» **Given request**
For the listing below, give the number of lines in which "script" occurs. Add nothing.
------
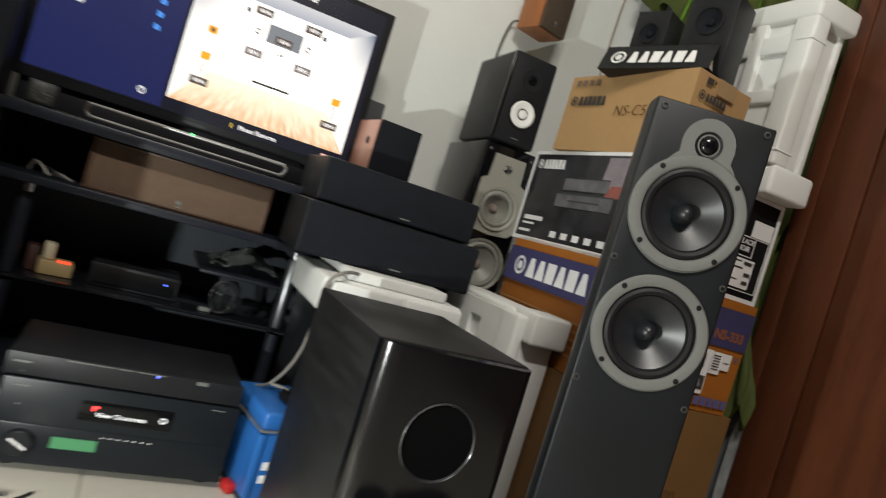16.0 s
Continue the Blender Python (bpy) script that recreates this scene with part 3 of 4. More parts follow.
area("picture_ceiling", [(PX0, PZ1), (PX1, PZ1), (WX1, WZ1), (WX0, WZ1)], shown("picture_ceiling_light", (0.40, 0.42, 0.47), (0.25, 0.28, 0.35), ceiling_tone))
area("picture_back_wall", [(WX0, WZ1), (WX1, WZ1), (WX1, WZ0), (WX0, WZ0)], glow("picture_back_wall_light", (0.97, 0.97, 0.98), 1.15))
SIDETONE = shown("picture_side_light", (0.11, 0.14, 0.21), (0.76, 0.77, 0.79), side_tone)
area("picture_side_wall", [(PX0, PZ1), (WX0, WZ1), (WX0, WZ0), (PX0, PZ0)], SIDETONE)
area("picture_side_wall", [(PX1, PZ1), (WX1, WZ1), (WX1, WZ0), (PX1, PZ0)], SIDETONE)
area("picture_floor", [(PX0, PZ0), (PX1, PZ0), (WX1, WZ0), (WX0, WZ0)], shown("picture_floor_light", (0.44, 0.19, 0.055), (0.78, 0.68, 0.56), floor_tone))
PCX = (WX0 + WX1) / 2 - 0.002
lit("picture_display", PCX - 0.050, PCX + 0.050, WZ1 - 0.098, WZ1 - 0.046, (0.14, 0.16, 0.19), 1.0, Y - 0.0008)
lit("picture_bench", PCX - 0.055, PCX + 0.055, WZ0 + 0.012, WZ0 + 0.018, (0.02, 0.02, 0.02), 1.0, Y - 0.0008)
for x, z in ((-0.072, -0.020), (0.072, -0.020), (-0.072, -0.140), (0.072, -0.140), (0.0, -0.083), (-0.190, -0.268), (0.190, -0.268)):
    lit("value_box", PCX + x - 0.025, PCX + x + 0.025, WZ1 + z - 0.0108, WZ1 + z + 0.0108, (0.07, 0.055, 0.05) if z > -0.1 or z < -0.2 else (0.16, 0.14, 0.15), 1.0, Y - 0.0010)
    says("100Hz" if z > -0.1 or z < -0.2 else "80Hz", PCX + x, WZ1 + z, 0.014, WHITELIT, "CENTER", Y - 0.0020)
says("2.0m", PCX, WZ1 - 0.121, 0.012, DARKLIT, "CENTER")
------
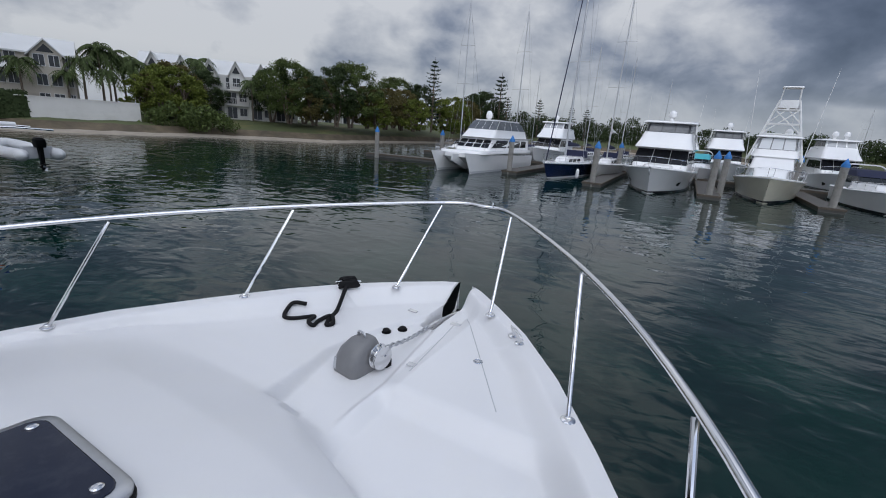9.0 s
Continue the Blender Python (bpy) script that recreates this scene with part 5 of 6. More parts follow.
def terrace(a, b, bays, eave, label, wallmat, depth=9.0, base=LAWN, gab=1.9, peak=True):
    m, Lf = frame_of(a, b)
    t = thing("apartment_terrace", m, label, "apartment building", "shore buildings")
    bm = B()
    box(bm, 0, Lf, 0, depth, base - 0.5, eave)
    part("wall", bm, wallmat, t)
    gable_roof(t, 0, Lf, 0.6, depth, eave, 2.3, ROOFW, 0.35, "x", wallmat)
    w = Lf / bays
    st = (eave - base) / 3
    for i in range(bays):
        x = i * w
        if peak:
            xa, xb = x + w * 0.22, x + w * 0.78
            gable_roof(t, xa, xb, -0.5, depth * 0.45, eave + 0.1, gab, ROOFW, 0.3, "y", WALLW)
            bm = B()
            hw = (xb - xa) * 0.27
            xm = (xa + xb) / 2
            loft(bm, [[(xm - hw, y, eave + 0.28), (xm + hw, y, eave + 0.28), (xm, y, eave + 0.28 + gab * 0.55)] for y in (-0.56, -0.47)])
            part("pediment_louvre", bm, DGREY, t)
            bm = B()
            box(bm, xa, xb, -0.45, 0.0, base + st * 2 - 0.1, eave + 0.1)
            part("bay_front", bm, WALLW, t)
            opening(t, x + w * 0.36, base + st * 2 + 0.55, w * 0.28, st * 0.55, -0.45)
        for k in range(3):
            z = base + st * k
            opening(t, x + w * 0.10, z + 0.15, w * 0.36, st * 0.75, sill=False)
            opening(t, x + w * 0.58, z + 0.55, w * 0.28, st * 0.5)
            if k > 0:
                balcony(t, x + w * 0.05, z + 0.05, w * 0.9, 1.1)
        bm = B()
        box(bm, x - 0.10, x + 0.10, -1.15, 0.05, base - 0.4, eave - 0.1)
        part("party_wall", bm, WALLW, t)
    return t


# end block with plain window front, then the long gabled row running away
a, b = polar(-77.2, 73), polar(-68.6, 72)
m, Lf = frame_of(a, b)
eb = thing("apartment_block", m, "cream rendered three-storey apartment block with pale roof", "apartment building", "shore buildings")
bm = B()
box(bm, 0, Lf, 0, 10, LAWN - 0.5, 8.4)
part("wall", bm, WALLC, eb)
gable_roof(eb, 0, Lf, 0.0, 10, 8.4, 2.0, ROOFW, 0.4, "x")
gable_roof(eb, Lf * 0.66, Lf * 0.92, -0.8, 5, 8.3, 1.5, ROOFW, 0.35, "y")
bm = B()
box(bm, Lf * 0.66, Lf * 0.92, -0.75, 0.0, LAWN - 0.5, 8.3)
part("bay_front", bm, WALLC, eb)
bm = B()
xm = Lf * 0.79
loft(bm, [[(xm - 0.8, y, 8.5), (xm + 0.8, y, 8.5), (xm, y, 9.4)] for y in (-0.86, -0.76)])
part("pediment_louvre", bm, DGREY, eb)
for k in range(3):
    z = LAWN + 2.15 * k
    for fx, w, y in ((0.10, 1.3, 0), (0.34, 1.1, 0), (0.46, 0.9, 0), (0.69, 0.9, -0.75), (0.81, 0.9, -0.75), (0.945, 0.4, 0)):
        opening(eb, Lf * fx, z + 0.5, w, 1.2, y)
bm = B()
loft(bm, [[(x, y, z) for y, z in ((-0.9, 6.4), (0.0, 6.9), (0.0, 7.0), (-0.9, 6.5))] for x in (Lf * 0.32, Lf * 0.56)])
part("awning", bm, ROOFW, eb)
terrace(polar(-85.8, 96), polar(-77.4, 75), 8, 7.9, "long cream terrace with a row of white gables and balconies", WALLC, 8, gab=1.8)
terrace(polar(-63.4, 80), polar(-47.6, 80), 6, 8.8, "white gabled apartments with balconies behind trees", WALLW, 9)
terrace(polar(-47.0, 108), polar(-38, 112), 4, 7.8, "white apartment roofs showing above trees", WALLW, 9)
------
» **Response**
2